- **Set problem**
For the records that follow, return only the count of lines containing the string "objects".

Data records
########################################

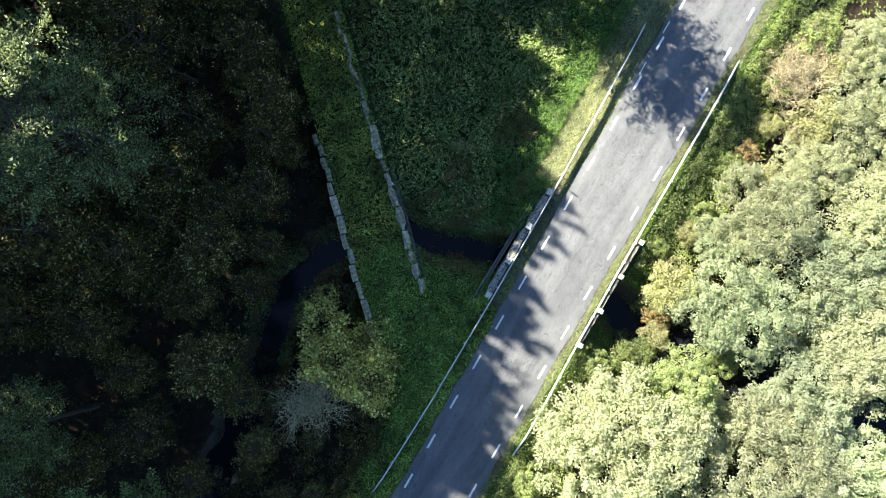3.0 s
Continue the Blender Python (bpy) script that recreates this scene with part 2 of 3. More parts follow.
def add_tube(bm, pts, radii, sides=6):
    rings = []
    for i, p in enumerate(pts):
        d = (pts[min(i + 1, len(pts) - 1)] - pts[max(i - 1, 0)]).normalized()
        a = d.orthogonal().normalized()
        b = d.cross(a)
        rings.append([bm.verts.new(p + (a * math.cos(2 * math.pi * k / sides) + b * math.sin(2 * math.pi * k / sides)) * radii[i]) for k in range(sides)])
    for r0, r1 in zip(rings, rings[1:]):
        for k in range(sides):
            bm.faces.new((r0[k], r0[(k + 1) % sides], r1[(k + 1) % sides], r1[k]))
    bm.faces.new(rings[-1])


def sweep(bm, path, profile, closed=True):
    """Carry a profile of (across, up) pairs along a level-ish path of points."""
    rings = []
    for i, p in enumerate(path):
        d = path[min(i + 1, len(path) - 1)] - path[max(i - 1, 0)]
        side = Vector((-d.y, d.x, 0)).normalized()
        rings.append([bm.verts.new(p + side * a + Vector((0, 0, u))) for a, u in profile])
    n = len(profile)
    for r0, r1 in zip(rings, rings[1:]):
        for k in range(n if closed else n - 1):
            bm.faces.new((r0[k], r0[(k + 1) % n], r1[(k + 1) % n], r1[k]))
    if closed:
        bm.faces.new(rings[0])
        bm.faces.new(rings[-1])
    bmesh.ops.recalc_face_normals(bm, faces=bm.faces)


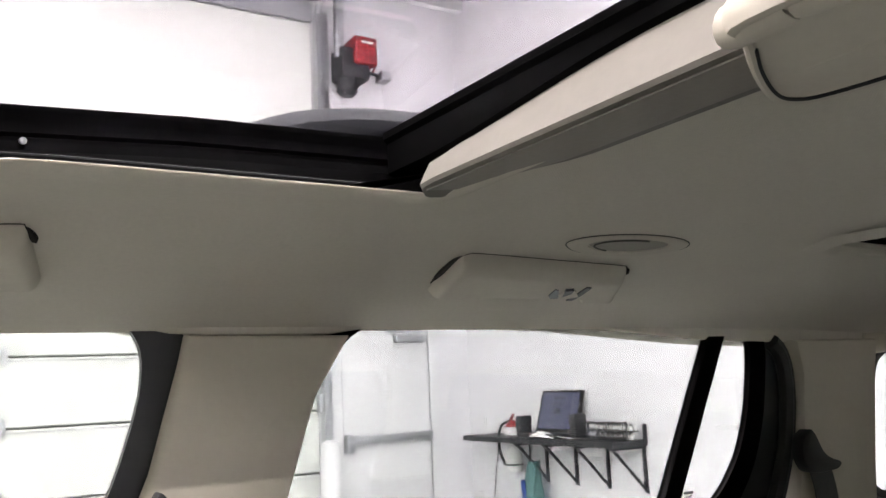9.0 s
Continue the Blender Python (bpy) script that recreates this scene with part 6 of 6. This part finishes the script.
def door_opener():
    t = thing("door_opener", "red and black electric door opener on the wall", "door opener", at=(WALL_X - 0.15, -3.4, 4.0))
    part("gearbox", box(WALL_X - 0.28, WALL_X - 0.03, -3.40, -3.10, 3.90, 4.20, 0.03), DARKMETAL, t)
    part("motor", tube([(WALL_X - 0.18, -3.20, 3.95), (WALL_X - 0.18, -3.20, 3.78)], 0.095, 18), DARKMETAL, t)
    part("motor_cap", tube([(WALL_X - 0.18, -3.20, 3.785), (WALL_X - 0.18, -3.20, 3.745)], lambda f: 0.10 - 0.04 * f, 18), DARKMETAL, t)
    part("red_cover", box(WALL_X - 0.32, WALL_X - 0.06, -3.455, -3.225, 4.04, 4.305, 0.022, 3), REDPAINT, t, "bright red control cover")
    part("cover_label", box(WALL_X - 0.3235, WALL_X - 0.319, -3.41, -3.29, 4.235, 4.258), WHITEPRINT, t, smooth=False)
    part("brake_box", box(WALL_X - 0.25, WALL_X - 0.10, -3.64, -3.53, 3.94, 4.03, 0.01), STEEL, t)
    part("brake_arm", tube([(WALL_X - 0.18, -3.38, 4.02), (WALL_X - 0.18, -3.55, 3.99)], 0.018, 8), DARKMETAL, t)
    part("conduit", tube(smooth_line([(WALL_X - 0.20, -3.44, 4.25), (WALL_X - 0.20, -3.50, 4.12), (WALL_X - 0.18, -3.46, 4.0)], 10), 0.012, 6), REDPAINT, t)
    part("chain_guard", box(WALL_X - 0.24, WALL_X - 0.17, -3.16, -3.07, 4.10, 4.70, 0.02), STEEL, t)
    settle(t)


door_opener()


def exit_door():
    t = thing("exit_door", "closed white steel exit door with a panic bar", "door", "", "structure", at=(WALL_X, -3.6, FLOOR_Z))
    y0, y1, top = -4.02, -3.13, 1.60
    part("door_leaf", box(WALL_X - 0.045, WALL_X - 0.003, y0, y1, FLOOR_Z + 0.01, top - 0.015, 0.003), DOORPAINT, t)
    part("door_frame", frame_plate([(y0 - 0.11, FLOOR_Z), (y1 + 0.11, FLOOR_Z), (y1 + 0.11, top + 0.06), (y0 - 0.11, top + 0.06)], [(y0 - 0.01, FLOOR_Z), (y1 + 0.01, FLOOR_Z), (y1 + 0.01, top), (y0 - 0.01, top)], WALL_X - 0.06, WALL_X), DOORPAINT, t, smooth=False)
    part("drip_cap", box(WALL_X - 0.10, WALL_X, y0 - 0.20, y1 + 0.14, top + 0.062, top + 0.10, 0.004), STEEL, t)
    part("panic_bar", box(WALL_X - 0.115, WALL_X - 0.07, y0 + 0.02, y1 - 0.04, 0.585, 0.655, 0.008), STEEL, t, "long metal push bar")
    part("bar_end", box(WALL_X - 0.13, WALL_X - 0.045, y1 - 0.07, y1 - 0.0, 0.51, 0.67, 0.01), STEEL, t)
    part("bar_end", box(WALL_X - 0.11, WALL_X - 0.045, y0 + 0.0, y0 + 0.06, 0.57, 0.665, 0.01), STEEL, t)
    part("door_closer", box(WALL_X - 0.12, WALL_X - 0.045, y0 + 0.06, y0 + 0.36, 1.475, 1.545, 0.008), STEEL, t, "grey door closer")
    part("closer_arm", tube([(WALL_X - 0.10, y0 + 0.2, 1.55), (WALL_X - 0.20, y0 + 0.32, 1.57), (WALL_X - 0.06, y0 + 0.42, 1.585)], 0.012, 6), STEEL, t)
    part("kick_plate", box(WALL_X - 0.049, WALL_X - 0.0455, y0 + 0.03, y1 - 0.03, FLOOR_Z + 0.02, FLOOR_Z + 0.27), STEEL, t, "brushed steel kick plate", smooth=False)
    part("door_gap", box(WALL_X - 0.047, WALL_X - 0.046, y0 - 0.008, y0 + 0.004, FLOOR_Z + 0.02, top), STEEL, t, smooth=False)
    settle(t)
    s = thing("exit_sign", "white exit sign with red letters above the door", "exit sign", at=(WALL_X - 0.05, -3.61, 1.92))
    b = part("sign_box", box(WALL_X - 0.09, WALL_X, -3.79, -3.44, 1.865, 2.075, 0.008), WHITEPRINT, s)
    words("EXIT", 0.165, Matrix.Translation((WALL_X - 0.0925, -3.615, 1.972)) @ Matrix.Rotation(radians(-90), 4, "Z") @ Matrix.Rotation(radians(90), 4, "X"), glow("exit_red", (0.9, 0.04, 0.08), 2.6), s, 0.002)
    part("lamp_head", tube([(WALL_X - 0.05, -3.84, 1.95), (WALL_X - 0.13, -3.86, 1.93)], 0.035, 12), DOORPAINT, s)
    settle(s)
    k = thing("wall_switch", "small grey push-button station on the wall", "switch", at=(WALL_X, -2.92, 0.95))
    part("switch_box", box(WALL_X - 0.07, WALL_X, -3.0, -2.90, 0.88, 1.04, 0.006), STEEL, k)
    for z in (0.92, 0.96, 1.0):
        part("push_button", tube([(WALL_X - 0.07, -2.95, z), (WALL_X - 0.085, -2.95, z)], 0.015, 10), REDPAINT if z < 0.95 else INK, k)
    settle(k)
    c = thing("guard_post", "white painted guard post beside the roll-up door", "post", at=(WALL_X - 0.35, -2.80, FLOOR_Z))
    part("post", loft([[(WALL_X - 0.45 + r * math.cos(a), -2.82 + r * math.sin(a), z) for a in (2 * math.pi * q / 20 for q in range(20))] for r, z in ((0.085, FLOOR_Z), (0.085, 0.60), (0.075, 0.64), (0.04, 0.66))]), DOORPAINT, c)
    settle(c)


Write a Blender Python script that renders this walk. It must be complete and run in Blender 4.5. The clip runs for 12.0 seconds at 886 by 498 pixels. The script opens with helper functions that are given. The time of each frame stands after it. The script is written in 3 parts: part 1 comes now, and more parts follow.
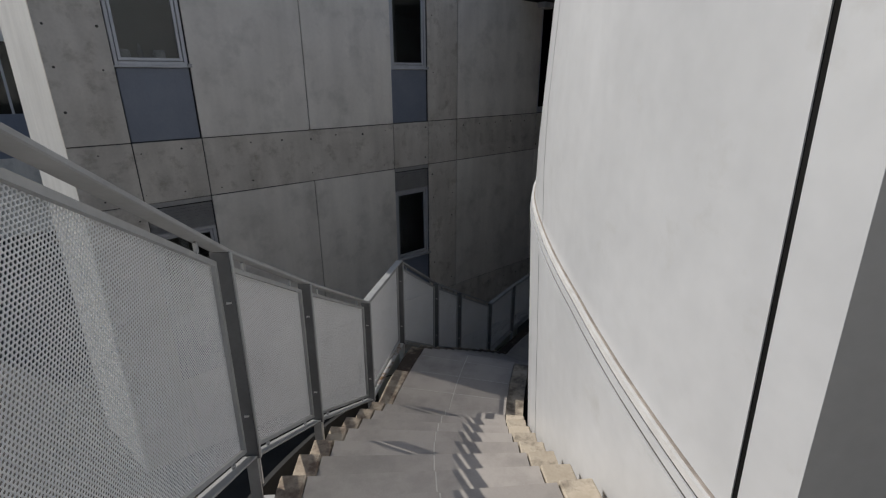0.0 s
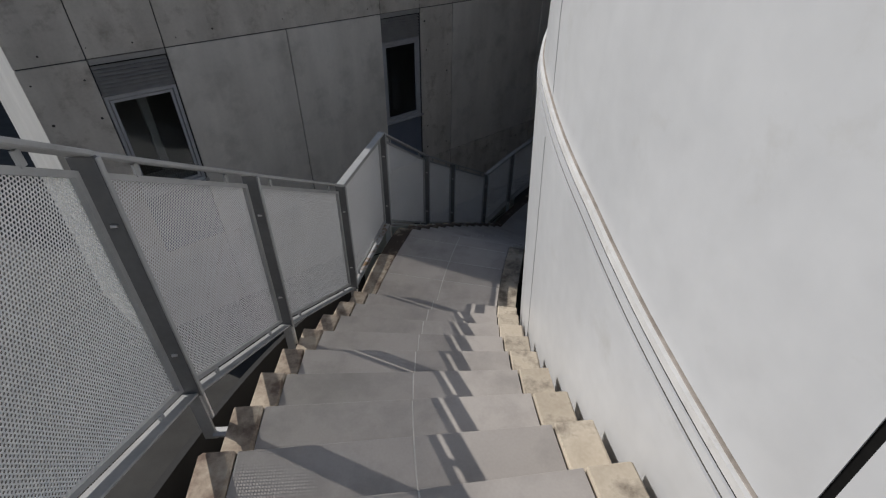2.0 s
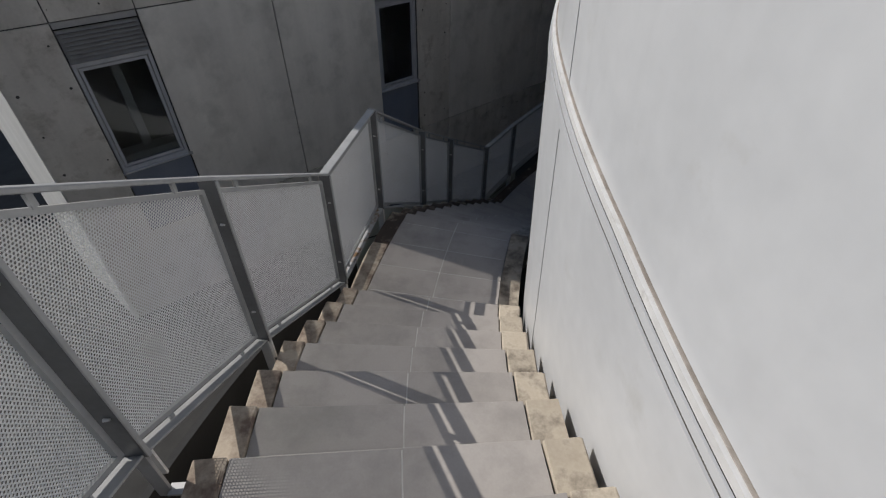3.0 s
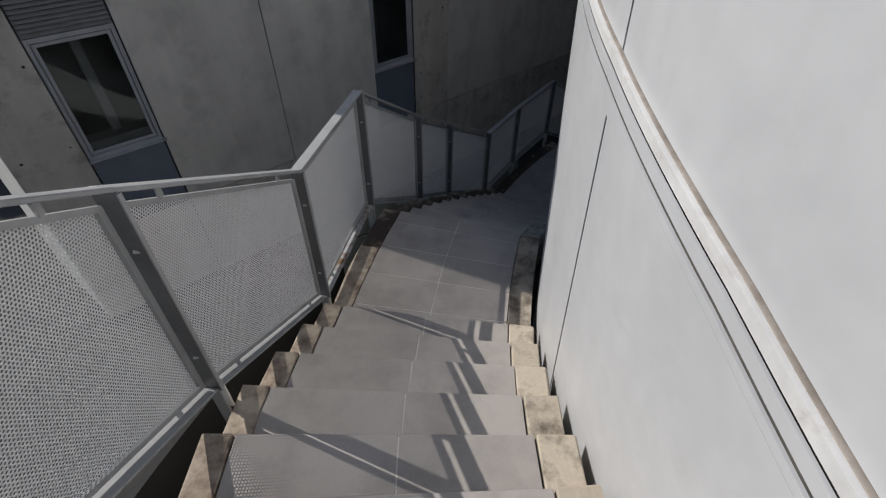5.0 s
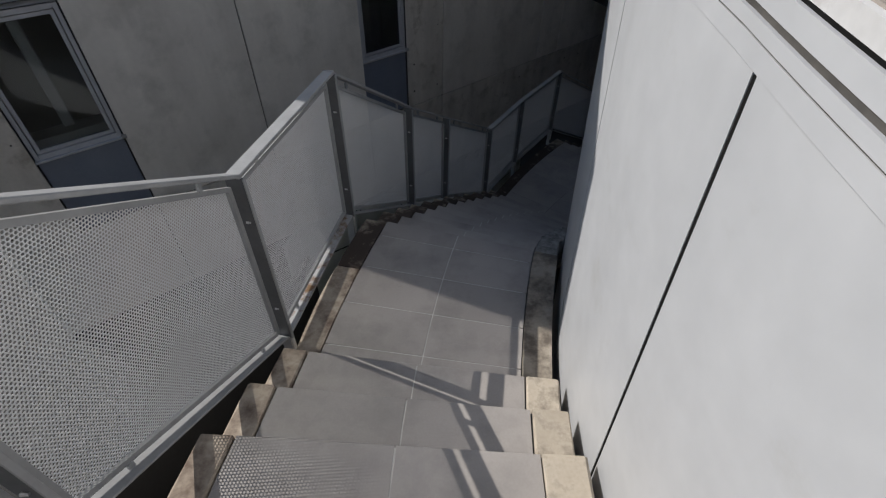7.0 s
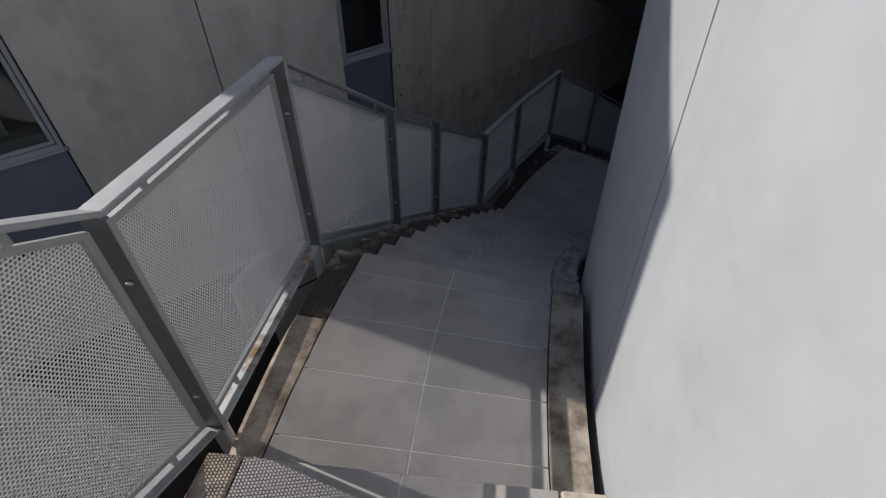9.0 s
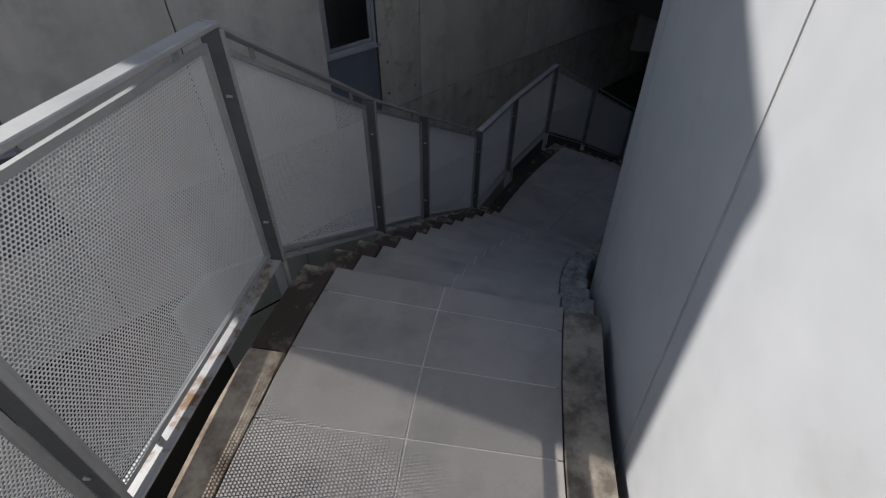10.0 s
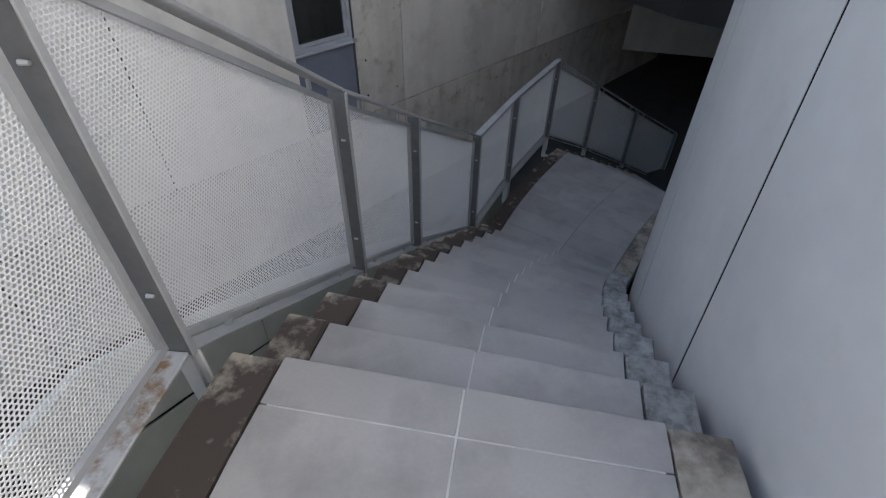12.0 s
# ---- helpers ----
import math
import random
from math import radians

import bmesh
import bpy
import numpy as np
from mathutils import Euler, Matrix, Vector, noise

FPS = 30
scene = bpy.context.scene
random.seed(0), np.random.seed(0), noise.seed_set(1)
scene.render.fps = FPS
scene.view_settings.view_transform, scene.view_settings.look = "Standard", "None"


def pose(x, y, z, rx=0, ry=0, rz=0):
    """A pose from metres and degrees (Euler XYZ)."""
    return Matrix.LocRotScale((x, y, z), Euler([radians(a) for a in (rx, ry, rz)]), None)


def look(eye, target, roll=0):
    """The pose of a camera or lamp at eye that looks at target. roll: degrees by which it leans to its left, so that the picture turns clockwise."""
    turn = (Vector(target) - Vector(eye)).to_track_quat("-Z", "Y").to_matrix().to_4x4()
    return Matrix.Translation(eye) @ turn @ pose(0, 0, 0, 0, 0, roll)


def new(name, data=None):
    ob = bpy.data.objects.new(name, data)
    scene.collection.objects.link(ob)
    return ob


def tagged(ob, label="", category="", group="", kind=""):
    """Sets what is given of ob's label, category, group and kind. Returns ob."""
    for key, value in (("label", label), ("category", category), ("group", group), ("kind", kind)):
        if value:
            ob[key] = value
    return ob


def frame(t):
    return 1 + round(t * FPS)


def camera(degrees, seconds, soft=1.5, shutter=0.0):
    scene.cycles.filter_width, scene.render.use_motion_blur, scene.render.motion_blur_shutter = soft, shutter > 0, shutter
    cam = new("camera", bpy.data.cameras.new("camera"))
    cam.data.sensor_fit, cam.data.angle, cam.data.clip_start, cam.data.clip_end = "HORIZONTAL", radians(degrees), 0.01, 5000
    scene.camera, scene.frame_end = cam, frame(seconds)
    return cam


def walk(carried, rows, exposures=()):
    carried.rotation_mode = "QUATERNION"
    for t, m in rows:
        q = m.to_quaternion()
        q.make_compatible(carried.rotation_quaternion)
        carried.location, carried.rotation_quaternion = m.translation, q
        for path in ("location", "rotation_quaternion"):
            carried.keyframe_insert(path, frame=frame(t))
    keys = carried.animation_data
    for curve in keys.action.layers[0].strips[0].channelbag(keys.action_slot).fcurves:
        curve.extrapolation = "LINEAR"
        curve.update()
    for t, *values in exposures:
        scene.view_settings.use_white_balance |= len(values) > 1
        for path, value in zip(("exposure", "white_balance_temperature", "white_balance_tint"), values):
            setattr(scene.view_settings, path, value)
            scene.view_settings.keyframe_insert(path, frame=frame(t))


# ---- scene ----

########################################

- **Answer to the exercise**
2